La denuncia della Rete dei Numeri Pari e le proposte di associazioni e movimenti per sconfiggere le diseguaglianze.
I Rapporti pubblicati in questi giorni da Censis e ASviS raccontano il peggioramento delle condizioni materiali ed esistenziali nel nostro Paese, l’aumento delle disuguaglianze e dell’esclusione sociale. Da un lato, il Censis fotografa una società italiana che sembra affetta da sonnambulismo, precipitata in un sonno profondo dell’analisi razionale che servirebbe per affrontare dinamiche strutturali dagli esiti funesti, inabissata in una ipertrofia emotiva in cui le argomentazioni ragionevoli possono essere capovolte da continue scosse emozionali. Dall’altro, ASviS riporta le cattive performance di tutte le Regioni rispetto agli Obiettivi di sviluppo sostenibile e un aumento delle disuguaglianze territoriali diffuso in tutto il Paese, facendo emergere le responsabilità della politica e l’inadeguatezza delle risposte messe in campo a tutti i livelli...
In questo contesto, scrive il Censis, “trovano terreno fertile paure amplificate, fughe millenaristiche, spasmi apocalittici, l’improbabile e il verosimile”. L’84% della popolazione è impaurita dal clima «impazzito»; il 73,4% teme che i problemi strutturali irrisolti del nostro Paese provocheranno nei prossimi anni una crisi economica e sociale molto grave con povertà diffusa e violenza; il 53,1% ha paura che il colossale debito pubblico provocherà il collasso finanziario dello Stato; il 59,9% ha paura che scoppierà un conflitto mondiale che coinvolgerà anche l’Italia. Anche il welfare del futuro instilla nell’immaginario collettivo grandi preoccupazioni: il 73,8% della popolazione ha paura che negli anni a venire non ci sarà un numero sufficiente di lavoratori e lavoratrici per pagare le pensioni e il 69,2% pensa che non tutti potranno curarsi, perché la sanità pubblica non riuscirà a garantire prestazioni adeguate. Scenari ipotetici che paralizzano invece di mobilitare risorse per la ricerca di soluzioni efficaci: un “dissenso senza conflitto, che genera l’inerzia del sonnambulismo dinanzi alla complessità delle sfide che la società contemporanea deve affrontare”.

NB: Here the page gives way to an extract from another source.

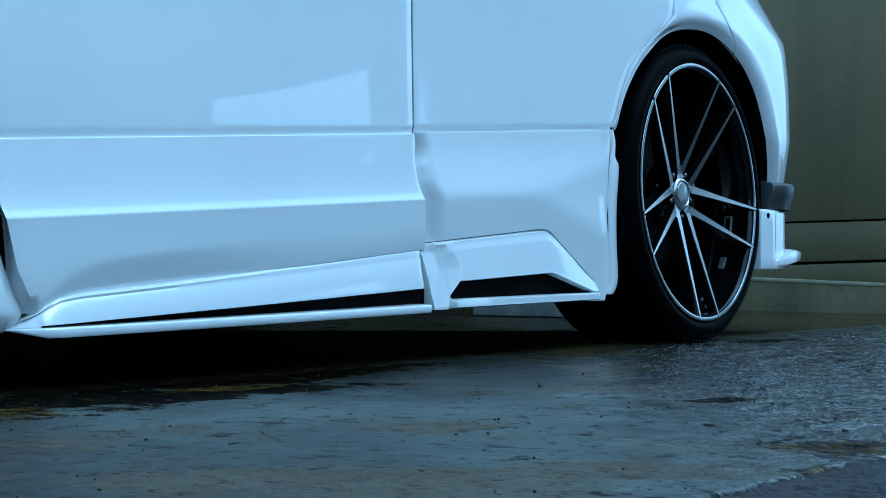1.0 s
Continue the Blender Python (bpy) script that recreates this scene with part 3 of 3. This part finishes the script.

Se a questo sommiamo quanto emerso dai Rapporti Istat, Eurostat, Svimez pubblicati nei mesi scorsi e il ritorno del Governo al Patto di Stabilità, le prospettive sono disastrose. Nonostante i dati della povertà, le richieste delle NU e gli obblighi previsti dalla nostra Costituzione, Il Governo Meloni ha scelto di continuare la guerra ai poveri e ai ceti medi, preferendo garantire gli interessi particolari delle élite economiche e finanziarie del Paese. In spregio della dignità di milioni di persone ha cancellato il reddito di cittadinanza; azzerato il bonus casa e qualsiasi forma di sostegno alle famiglie in difficoltà; impedito l’istituzione del salario minimo legale; cancellato progetti del PNRR utili al contrasto alle mafie ed all’utilizzo sociale dei beni confiscati.
Solo la garanzia dei diritti sociali può consentirci di sconfiggere le povertà e ridare forza alla partecipazione dei cittadini e delle cittadine alla vita della Repubblica, garantendo un miglioramento complessivo della qualità della democrazia del nostro Paese. Per questo più di 700 realtà sociali del Paese, continuano a battersi per le proposte contenute nell’Agenda Sociale: reddito minimo garantito, diritto all’abitare, salario minimo legale, servizi sociali di qualità, lavoro giusto e dignitoso, diritto all’accoglienza, lotta alle mafie, no all’autonomia differenziata, utilizzo del PNRR per equità sociale e riconversione ecologica delle attività produttive attraverso co-programmazione e co-progettazione con i lavoratori e le comunità territoriali. Il Governo cambi subito rotta e metta al centro politiche in grado di dare risposte concrete ai milioni di persone impoverite, precarie ed escluse che vivono nel nostro Paese. Questo è l’unico programma politico in grado di sconfiggere le disuguaglianze, salvaguardando la democrazia e la pace.